Pour l’instant, cela signifie que toutes les transactions en dollar vont s’avérer plus chères pour la zone euro. Stéphanie Villers pointe un rare effet positif pour l’économie européenne : « Il y a un facteur plutôt porteur. La dévaluation arrive pendant une période d’été, donc ça a tendance à stimuler le tourisme en provenance des États-Unis. Les Américains sont incités à venir dépenser davantage, en particulier en France. Mais ça ne va pas non plus tout compenser ».
(Re)voir : Union européenne : la course à l’indépendance énergétique vis-à-vis de la Russie
Décisions à venir de la BCE
L’impact de ce type de dépréciation est nuancé par les échanges au sein même de la zone euro : « Les trois premiers clients en France sont les Allemands, les Italiens et les Belges. Donc, que l’euro soit faible ou fort, ça ne joue pas là-dessus ».
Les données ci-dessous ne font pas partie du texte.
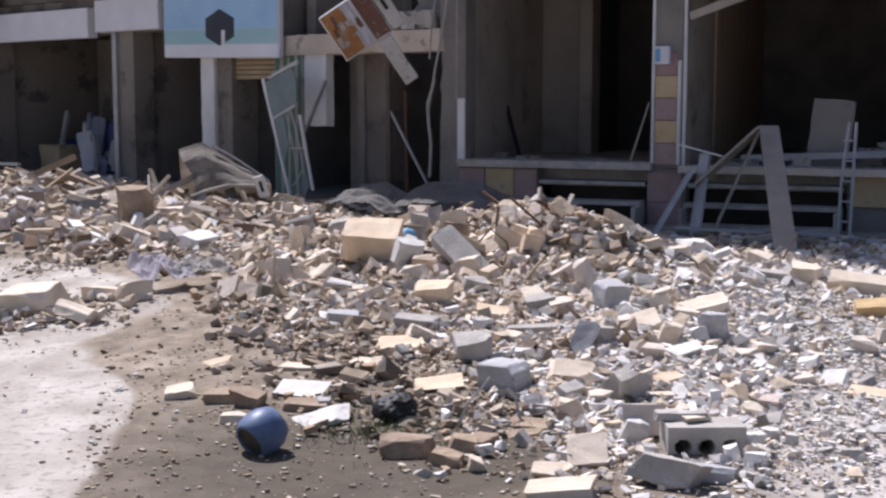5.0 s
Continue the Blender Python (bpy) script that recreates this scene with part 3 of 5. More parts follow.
door = rpart("door", boxes((7.06, 7.42, 0.10, 0.16, 0.0, 1.52), (7.06, 7.42, 0.12, 0.15, 0.0, 0.55)), M_PLASTER_L, "pale closed door panel below a transom")
part("door_frame", boxes((7.42, 7.47, 0.06, 0.20, 0.0, 1.84), (7.04, 8.2, 0.06, 0.20, 1.60, 1.66), (7.04, 8.2, 0.06, 0.22, 1.84, 1.90)), M_FASCIA, door)
part("door_panel", boxes((7.47, 8.1, 0.12, 0.16, 0.0, 0.42)), M_PLASTER, door)
rpart("annex_lintel", boxes((7.042, 9.0, 0.0, 0.3, 1.9, 3.72), (8.1, 9.0, 0.0, 0.3, -0.2, 1.9)), M_CREAMWALL)

# ---- left building: row of open shops ----
row = thing("shop_row", FL, "row of shelled shops with white fascias and a red-brown balcony", "building")


def lpart(name, bm, mat, label="", parent=None):
    return part(name, bm, mat, parent or row, label)


lpart("pillar", chipped(-12.45, -11.95, -0.02, 0.05, -0.3, 2.5, 0.03, 0.15, 80), M_WPAINT, "white painted pillar face")
lpart("pillar", chipped(-12.42, -11.97, 0.05, 0.45, -0.3, 2.5, 0.03, 0.15, 80), M_GRIME)
lpart("pillar", chipped(-5.14, -4.80, -0.03, 0.10, -0.3, 2.6, 0.04, 0.12, 81), M_WPAINT, "white pillar with flaking plaster")
lpart("pillar", chipped(-4.78, -4.42, 0.02, 0.5, -0.3, 2.6, 0.03, 0.12, 82), M_GRIME)
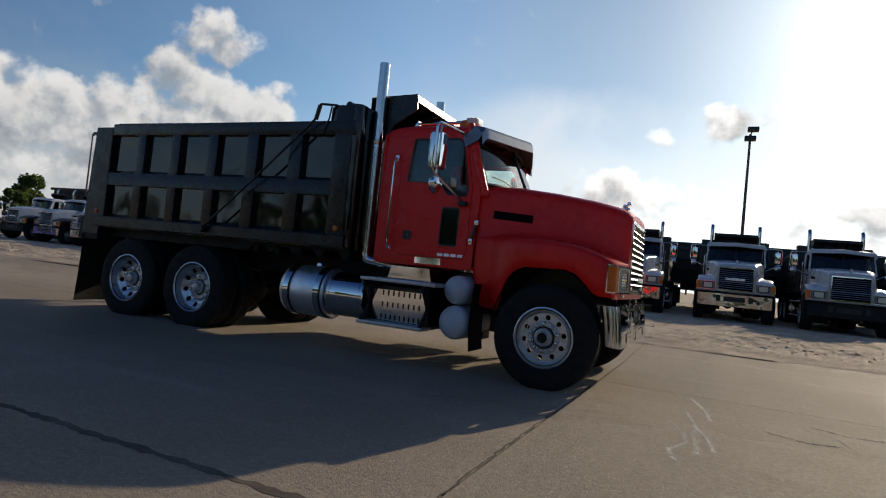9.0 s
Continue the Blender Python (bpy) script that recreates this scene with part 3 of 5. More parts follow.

Surtout, Stéphanie Villers s’attend à ce que la situation se rétablisse prochainement, après que la Banque Centrale Européenne augmente ses propres taux. « Je pense que la politique monétaire de la BCE, une fois réajustée pour être plus en phase avec la Fed, sera assez efficace pour permettre à l’euro de se stabiliser, reprendre et s’apprécier peu à peu. Cela permettrait un meilleur équilibre entre l’économie américaine et l’économie européenne ». Cela risque toutefois de prendre un peu de temps.
Pour l’instant, la BCE s’est abstenue de le faire. En effet, une hausse trop brusque des taux d’intérêt peut nuire à la croissance : lorsqu’une banque centrale augmente ces taux, cela coûte plus cher d’emprunter, ce qui décourage les emprunteurs et les investissements. Il s’agit donc de trouver « le bon dosage ».
Même pour les États-Unis, une sur-appréciation du dollar par rapport à l’euro ne serait pas forcément une bonne nouvelle. « Ça ne joue pas en faveur de leur compétitivité. Par exemple, ce qu’on achète aux États-Unis, libellé en dollars, va nous coûter plus cher. Donc on aura peut-être moins envie d’acheter certains produits américains », résume Stéphanie Villers.